** START Entries provided **

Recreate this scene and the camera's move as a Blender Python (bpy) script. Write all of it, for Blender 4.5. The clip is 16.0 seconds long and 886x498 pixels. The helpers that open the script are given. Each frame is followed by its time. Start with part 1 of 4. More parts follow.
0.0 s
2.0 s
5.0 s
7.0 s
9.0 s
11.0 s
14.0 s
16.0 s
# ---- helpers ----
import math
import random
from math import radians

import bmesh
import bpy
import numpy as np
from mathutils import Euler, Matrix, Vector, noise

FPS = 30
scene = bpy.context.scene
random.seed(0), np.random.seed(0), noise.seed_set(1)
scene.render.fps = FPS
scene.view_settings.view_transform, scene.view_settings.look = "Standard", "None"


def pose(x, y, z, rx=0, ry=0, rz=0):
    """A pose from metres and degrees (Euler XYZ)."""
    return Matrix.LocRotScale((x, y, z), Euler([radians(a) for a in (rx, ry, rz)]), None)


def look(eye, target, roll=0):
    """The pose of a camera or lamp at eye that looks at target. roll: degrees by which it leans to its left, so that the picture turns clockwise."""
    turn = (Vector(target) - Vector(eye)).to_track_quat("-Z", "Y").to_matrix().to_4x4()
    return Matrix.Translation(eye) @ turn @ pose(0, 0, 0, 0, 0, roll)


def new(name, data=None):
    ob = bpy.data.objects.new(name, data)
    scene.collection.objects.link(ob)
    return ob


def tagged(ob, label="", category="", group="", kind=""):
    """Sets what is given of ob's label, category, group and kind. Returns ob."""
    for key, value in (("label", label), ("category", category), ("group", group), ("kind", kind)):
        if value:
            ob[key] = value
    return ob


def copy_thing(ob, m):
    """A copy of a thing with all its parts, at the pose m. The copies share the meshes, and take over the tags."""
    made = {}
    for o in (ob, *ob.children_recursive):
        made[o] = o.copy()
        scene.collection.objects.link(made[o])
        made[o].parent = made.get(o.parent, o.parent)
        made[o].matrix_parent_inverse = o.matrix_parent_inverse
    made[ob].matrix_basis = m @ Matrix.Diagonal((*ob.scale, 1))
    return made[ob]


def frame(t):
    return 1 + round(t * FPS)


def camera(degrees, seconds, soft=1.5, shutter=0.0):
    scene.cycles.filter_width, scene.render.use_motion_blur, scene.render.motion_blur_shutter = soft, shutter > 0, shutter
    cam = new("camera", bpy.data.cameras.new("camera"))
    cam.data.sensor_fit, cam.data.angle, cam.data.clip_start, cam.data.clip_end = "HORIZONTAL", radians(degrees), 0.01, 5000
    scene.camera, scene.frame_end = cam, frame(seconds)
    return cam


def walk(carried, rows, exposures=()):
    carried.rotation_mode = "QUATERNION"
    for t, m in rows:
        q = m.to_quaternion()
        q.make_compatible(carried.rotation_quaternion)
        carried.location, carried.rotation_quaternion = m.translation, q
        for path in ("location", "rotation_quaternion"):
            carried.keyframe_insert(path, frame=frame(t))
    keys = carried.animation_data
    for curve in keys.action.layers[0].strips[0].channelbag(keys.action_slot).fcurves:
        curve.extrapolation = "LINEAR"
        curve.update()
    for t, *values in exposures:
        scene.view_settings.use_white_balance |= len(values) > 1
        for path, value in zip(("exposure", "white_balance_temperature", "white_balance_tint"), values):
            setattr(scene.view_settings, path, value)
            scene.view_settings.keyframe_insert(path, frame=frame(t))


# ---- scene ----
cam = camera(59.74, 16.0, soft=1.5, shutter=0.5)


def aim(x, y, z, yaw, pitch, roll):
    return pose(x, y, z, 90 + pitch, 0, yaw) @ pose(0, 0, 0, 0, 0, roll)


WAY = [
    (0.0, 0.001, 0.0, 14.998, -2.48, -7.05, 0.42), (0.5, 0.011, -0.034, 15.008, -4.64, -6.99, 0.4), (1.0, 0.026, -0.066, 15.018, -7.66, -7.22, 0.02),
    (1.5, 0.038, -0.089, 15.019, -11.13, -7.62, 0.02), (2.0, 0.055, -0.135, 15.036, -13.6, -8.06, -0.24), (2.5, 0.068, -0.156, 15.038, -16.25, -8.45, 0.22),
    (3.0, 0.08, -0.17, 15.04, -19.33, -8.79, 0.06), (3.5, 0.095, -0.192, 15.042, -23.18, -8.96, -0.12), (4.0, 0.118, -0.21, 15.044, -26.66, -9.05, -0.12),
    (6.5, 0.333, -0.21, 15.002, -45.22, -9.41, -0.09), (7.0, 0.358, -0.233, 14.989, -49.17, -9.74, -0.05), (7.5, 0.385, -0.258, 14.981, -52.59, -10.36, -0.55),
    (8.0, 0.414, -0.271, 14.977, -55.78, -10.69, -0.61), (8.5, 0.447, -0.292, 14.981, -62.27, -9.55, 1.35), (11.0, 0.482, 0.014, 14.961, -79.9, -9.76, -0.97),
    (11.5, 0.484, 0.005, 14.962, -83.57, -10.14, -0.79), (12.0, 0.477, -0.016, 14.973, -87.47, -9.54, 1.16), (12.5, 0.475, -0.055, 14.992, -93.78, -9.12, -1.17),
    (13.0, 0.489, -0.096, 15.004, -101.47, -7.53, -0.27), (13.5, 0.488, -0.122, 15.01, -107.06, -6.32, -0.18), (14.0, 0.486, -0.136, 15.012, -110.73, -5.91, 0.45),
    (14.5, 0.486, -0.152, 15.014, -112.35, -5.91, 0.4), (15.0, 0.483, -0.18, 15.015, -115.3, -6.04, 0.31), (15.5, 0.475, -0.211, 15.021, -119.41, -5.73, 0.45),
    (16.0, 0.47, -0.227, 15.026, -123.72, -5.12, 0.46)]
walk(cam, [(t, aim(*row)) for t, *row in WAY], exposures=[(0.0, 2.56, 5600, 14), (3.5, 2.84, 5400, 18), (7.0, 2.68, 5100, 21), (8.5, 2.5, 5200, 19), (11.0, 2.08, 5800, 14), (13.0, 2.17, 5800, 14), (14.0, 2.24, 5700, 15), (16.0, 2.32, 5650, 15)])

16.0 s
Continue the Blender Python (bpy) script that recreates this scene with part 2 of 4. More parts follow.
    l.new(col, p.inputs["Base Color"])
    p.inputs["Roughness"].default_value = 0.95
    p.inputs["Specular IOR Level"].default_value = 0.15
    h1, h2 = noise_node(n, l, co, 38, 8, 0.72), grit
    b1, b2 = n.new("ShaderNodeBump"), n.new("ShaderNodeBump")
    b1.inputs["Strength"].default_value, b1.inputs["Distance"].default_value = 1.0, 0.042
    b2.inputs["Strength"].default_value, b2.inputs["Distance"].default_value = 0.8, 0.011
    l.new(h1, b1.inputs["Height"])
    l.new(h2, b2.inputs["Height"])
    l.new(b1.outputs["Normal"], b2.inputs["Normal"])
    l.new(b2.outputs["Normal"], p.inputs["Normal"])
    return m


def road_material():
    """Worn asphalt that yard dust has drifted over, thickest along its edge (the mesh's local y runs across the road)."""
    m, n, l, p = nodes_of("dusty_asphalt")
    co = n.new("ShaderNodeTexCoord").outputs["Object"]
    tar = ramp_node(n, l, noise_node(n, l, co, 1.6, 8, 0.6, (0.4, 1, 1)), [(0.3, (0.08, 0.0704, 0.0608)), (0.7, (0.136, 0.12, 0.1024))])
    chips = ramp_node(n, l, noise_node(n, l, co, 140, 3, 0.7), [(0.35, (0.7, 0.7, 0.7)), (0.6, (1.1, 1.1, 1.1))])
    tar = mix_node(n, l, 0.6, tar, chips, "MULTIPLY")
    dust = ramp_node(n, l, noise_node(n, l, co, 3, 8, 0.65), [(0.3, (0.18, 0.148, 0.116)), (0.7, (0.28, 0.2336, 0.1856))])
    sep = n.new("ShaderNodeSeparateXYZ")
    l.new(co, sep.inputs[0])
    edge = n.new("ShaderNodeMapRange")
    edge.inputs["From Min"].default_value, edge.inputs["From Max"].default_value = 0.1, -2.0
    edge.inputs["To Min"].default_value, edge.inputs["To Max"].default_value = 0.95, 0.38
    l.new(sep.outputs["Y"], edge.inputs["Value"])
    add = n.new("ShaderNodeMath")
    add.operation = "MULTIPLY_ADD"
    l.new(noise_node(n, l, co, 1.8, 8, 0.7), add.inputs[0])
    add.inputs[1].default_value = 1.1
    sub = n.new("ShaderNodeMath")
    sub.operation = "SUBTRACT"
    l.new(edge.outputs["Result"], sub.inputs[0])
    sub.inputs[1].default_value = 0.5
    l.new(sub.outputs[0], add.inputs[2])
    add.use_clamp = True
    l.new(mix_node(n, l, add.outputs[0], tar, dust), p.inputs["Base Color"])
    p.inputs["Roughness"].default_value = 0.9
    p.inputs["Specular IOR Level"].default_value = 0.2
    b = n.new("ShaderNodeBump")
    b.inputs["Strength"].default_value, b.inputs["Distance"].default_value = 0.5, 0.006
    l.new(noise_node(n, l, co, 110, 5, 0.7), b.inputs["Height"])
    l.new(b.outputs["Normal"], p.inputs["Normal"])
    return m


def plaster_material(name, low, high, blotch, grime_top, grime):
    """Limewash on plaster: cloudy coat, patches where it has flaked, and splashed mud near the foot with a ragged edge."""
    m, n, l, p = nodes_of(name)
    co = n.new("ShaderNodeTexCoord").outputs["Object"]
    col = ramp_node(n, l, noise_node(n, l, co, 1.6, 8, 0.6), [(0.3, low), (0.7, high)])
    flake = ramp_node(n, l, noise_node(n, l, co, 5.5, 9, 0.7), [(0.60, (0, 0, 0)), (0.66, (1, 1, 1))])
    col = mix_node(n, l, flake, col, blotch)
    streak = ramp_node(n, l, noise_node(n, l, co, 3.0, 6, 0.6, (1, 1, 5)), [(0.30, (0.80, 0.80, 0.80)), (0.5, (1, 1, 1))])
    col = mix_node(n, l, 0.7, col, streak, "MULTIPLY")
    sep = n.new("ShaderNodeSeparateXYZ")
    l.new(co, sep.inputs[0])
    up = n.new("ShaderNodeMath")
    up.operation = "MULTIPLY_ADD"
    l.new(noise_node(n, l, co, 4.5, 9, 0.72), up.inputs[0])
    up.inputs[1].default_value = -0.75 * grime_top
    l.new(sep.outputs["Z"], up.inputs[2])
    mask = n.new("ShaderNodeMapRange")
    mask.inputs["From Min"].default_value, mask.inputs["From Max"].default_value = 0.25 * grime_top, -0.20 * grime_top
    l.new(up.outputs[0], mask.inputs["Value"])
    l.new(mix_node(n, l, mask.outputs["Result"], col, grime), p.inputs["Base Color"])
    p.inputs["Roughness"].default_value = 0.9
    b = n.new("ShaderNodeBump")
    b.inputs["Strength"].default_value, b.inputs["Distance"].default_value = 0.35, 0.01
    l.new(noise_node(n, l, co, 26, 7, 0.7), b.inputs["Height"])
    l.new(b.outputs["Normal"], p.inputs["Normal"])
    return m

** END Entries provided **

## Exercise objective:
Out of the records, collect only those lines that contain the string "values".

## Solution:
    for t, *values in exposures:
        scene.view_settings.use_white_balance |= len(values) > 1
        for path, value in zip(("exposure", "white_balance_temperature", "white_balance_tint"), values):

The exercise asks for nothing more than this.